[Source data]
———

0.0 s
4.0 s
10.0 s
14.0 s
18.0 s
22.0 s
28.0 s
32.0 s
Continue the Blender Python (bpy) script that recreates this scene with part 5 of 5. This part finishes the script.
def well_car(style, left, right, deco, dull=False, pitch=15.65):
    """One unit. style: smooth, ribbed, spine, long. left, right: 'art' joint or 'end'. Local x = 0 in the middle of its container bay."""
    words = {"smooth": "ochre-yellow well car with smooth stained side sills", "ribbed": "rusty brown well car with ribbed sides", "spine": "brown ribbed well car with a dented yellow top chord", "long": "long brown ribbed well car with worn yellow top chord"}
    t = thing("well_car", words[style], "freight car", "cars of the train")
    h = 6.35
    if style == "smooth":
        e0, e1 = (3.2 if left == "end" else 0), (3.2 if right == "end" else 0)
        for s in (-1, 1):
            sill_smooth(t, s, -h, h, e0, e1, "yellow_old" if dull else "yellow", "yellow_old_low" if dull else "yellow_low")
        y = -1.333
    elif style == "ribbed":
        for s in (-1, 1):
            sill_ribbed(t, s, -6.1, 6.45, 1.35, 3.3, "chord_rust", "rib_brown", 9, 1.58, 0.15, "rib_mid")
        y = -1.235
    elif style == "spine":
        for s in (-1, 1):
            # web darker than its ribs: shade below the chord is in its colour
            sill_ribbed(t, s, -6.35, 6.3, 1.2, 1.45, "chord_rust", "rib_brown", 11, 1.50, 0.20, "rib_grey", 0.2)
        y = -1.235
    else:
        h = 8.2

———

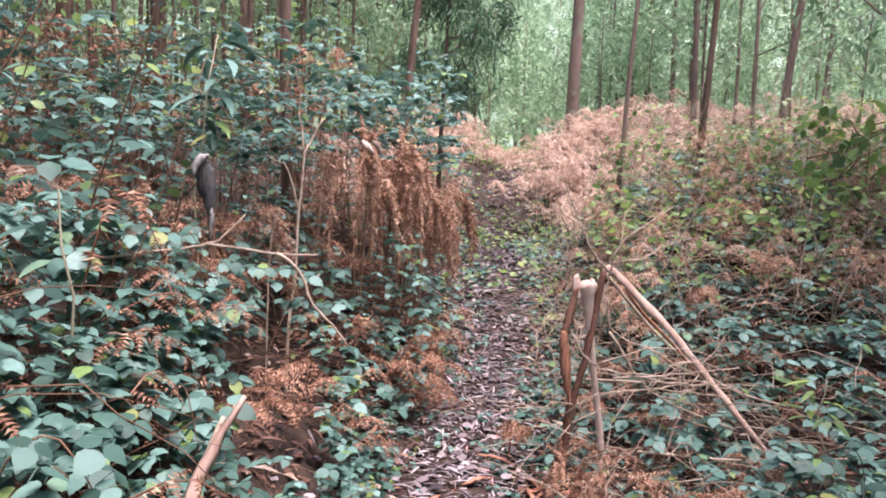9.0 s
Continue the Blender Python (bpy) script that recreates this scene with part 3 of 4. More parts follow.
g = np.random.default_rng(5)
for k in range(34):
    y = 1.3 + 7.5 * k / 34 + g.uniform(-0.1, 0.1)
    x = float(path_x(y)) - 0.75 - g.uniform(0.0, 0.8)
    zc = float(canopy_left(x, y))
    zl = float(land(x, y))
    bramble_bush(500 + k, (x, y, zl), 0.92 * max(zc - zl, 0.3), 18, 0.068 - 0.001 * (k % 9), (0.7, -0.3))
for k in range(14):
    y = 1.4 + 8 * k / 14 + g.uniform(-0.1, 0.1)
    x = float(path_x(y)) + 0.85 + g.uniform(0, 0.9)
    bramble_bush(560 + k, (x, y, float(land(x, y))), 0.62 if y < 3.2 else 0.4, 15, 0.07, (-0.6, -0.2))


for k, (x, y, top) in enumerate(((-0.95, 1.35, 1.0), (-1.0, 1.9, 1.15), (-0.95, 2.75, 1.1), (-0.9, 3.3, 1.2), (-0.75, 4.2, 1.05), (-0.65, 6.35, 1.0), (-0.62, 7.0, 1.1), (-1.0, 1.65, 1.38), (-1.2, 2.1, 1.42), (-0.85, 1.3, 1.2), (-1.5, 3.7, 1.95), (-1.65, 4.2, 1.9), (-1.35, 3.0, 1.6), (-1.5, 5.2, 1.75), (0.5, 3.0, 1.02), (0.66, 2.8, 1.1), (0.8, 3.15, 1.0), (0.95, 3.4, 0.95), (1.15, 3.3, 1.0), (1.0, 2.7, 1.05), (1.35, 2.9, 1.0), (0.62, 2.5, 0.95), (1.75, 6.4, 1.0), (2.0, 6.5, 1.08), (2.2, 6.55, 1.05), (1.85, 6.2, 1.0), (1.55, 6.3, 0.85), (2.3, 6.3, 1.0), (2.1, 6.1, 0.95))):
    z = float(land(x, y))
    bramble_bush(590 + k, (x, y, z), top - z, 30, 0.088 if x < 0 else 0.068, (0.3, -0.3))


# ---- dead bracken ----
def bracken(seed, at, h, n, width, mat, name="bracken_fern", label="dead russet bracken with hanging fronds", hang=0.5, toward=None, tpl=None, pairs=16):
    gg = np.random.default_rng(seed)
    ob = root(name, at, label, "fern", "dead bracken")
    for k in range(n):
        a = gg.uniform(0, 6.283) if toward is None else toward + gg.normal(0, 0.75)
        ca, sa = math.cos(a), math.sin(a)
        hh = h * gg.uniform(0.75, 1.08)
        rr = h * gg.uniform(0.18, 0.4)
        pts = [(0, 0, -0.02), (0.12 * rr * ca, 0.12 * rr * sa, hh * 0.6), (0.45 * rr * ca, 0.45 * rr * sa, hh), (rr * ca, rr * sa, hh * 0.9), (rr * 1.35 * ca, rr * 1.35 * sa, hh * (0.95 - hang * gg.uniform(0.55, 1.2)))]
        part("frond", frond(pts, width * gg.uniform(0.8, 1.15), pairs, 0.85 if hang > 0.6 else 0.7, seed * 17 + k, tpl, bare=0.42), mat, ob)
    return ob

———

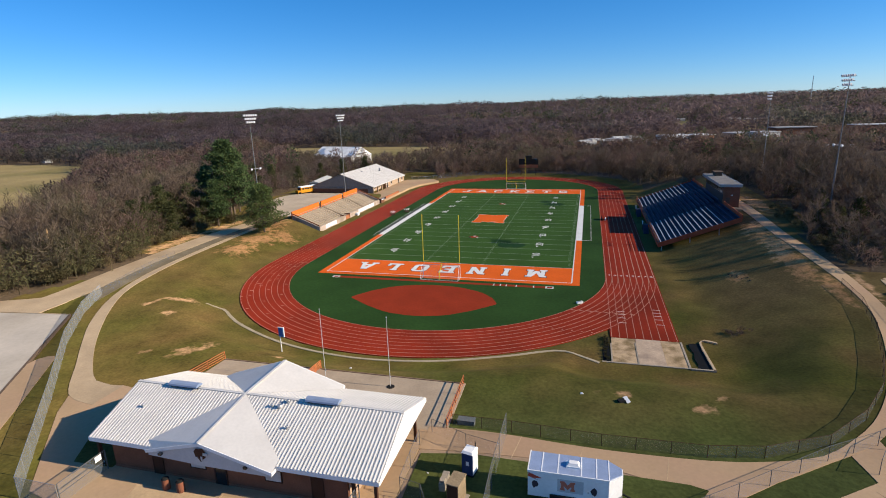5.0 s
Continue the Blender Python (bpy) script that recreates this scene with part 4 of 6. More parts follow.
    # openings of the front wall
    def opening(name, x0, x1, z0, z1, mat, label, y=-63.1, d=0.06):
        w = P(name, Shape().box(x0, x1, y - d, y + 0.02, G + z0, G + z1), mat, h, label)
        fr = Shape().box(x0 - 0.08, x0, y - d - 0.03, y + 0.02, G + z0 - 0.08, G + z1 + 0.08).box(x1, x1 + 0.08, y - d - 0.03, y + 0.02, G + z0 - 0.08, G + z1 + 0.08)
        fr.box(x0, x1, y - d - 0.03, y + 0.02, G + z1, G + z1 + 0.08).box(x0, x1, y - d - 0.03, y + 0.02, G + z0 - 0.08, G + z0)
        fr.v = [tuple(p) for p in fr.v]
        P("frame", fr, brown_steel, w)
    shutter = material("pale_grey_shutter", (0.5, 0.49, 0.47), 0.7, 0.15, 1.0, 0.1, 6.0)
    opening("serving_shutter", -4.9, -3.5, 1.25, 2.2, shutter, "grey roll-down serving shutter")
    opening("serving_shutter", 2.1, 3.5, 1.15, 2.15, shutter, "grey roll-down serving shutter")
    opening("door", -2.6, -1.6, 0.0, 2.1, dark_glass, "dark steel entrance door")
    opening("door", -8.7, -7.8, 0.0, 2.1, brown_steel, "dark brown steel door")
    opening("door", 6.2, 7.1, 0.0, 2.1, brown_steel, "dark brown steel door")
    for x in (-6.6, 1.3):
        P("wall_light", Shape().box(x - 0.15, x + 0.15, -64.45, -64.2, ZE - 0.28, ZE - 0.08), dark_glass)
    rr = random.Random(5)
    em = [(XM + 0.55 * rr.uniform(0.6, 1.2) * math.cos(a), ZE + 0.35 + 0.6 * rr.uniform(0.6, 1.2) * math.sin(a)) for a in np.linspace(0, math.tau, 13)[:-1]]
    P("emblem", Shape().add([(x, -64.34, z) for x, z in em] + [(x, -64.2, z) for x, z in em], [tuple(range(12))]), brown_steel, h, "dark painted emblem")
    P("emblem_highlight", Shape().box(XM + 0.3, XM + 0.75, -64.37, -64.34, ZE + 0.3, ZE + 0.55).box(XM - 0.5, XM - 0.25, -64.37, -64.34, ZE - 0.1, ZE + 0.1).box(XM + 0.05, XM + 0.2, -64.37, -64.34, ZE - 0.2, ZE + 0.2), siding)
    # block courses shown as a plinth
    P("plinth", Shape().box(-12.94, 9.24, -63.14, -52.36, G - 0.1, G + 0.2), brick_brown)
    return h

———

**What is needed:**
Print exactly the run of lines that starts at the line with "4. More parts follow." and ends at the line with "bramble_bush(590 + k, (x, y, z), top". Leave out every other line.

**Complete output:**
Continue the Blender Python (bpy) script that recreates this scene with part 3 of 4. More parts follow.
g = np.random.default_rng(5)
for k in range(34):
    y = 1.3 + 7.5 * k / 34 + g.uniform(-0.1, 0.1)
    x = float(path_x(y)) - 0.75 - g.uniform(0.0, 0.8)
    zc = float(canopy_left(x, y))
    zl = float(land(x, y))
    bramble_bush(500 + k, (x, y, zl), 0.92 * max(zc - zl, 0.3), 18, 0.068 - 0.001 * (k % 9), (0.7, -0.3))
for k in range(14):
    y = 1.4 + 8 * k / 14 + g.uniform(-0.1, 0.1)
    x = float(path_x(y)) + 0.85 + g.uniform(0, 0.9)
    bramble_bush(560 + k, (x, y, float(land(x, y))), 0.62 if y < 3.2 else 0.4, 15, 0.07, (-0.6, -0.2))


for k, (x, y, top) in enumerate(((-0.95, 1.35, 1.0), (-1.0, 1.9, 1.15), (-0.95, 2.75, 1.1), (-0.9, 3.3, 1.2), (-0.75, 4.2, 1.05), (-0.65, 6.35, 1.0), (-0.62, 7.0, 1.1), (-1.0, 1.65, 1.38), (-1.2, 2.1, 1.42), (-0.85, 1.3, 1.2), (-1.5, 3.7, 1.95), (-1.65, 4.2, 1.9), (-1.35, 3.0, 1.6), (-1.5, 5.2, 1.75), (0.5, 3.0, 1.02), (0.66, 2.8, 1.1), (0.8, 3.15, 1.0), (0.95, 3.4, 0.95), (1.15, 3.3, 1.0), (1.0, 2.7, 1.05), (1.35, 2.9, 1.0), (0.62, 2.5, 0.95), (1.75, 6.4, 1.0), (2.0, 6.5, 1.08), (2.2, 6.55, 1.05), (1.85, 6.2, 1.0), (1.55, 6.3, 0.85), (2.3, 6.3, 1.0), (2.1, 6.1, 0.95))):
    z = float(land(x, y))
    bramble_bush(590 + k, (x, y, z), top - z, 30, 0.088 if x < 0 else 0.068, (0.3, -0.3))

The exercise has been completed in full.